Continued the endless fight against link rot.
Update of the website and of the CV. Added several new preprints and talks. Updated photograph.
Update of the website and of the CV. Added several new preprints and talks.
First update of the website since I moved from Berlin to Eichstätt. The CV is still out of date, however...
After my talk about the approximation properties of ReLU neural networks at the Research seminar "Mathematics of Computation", I was asked for the slides to my talk. These can be found here.
Many thanks to Tino Ullrich for inviting me to give this talk!
I just added to my list of publications two new preprints that I recently uploaded to the arXiv.

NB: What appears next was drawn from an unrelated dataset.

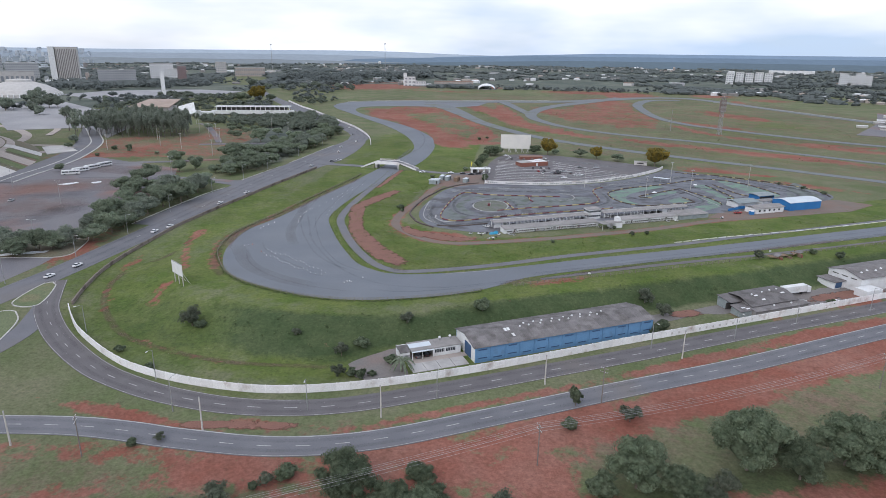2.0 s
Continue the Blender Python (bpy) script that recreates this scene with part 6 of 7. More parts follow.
tower = block(-985, 1335, 19, 90, 40, 30, 30, PALE, "tall beige office tower with grey-brown vertical window strips", 0, 0, CONCRETE, "office_tower")
tower_strip = Shape().box((0, 0, 3), (1.7, 0.6, 64)).mesh("window_strip", mat("grey_brown_glazing", (0.235, 0.215, 0.21), (0.20, 0.185, 0.18), 0.05, 0.6, fine=0.1))
for j in range(12):
    put("window_strip", tower_strip, None, tower, m=pose(-18 + 3.3 * j, -15.1, 0))
block(-1010, 1322, 19, 90, 12, 32, 30, WHITE, "blank white end of a tall office tower")
# Far glass, cladding and stucco greyed: haze put into their base colours.
OFFICE_GLASS = mat("hazed_office_glass", (0.115, 0.125, 0.14), (0.15, 0.16, 0.175), 0.05, 0.5, fine=0.1)
RED_CLADDING = mat("hazed_red_cladding", (0.255, 0.165, 0.155), (0.215, 0.15, 0.145), 0.05, 0.9, fine=0.1)
STUCCO = mat("hazed_stucco", (0.43, 0.43, 0.44), (0.36, 0.365, 0.375), 0.03, 0.9, fine=0.1, rand=0.15)
block(-1572, 1250, 28, 73, 30, 26, 53, OFFICE_GLASS, "dark glass office block", 7, 5, PALE)
block(-1558, 1268, 28, 74, 3, 27, 53, PALE, "pale concrete fin of an office block")
block(-1537, 1295, 28, 70, 42, 30, 53, OFFICE_GLASS, "dark office block with pale frame", 6, 9, PALE)
block(-1503, 1340, 28, 72, 64, 26, 53, STUCCO, "pale office block with striped windows", 1, 22)
block(-1480, 1380, 28, 52, 90, 24, 53, STUCCO, "low grey wing of an office block", 2, 14)
block(-969, 1144, 19, 44, 80, 30, 40, PALE, "long pale hall behind the arena", 1, 10)
block(-1080, 1312, 19, 56, 62, 30, 40, STUCCO, "grey office slab with many small windows", 7, 16)
block(-1594, 1656, 30, 68, 90, 40, 44, RED_CLADDING, "low reddish block far off", 3, 16)
block(-1520, 1722, 30, 70, 60, 40, 42, STUCCO, "white institutional block far off", 5, 10)
block(-821, 1255, 19, 46, 70, 16, 33, STUCCO, "grey apartment slab with shaded windows", 6, 16)
block(-799, 1386, 19, 57, 48, 18, 30, WHITE, "white apartment block with window bands", 9, 10)
block(-753, 1389, 19, 52, 18, 20, 28, RED_CLADDING, "red-brown apartment block beside a white one", 8, 4)
block(-770, 1386, 19, 46, 26, 20, 28, WHITE, "low white apartment block", 7, 6)
block(-860, 1806, 19, 55, 30, 20, 26, PALE, "pale pinkish apartment block", 7, 6)
block(-748, 1748, 19, 42, 80, 24, 23, PAVE, "long tan hall with a small tower", 2, 14)
block(-236, 1402, 16, 36, 24, 18, 10, WHITE, "white industrial silo building", 3, 3)
block(-215, 1405, 16, 27, 26, 16, 10, WHITE, "low white factory building", 2, 5)
block(-246, 1400, 16, 44, 7, 7, 10, WHITE, "slim white tower on a factory", 0, 0)
block(-150, 1500, 15, 24, 90, 16, 8, PAVE, "long low shed with a pinkish roof", 0, 0, CLAY)
block(-305, 1471, 13, 20, 76, 20, 12, PAVE, "long low tan shed", 0, 0, CLAY)
for i in range(5):
    block(560 + i * 26, 1822 + i * 4, -4, 44 + 2 * (i % 2), 19, 18, -17, WHITE, "white slab of a modern apartment estate", 9, 3, PALE, "apartment_block")
for i in range(4):
    block(850 + i * 28, 1830 + i * 16, -6, 46 - 6 * (i % 2), 20, 18, -24, WHITE, "pale tower of a distant apartment estate", 11, 4, PALE, "apartment_block")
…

The first one establishes a rather general version of Price's theorem: It gives a simple formula for computing the partial derivatives of the map ρ ↦ 𝔼[g(Xᵨ)], where Xᵨ is a normally distributed random variable with covariance matrix ρ. Price published this result in 1958, but did not precisely state the required assumptions on g. In the paper, I show that one can in fact take every tempered distribution g. This result is used in the paper ℓ¹-Analysis Minimization and Generalized (Co-)Sparsity: When Does Recovery Succeed? written by three of my colleagues.
The second preprint, written jointly with my colleague Philipp Petersen analyzes the approximation power of neural networks that use the ReLU activation function. We analyze how deep and wide such a neural network needs to be, in order to approximate any "piecewise smooth" function. We also show that these bounds are sharp.
I also added several talks that I gave in the last months, including the lecture notes for the lecture series "Sparsity Properties of Frames via Decomposition Spaces" that I gave at the Summer School on Applied Harmonic Analysis in Genoa.
I just added a new preprint to my list of publications that I uploaded to the arXiv in December.
Furthermore, I am very happy to be a speaker at the Summer School on Applied Harmonic Analysis that will take place in Genoa from July 24-28, 2017.
Finally, I want to mention that my toy problem (about whether completeness of spaces can be characterized by the convergence of Neumann series) has been solved (negatively) quite a while ago.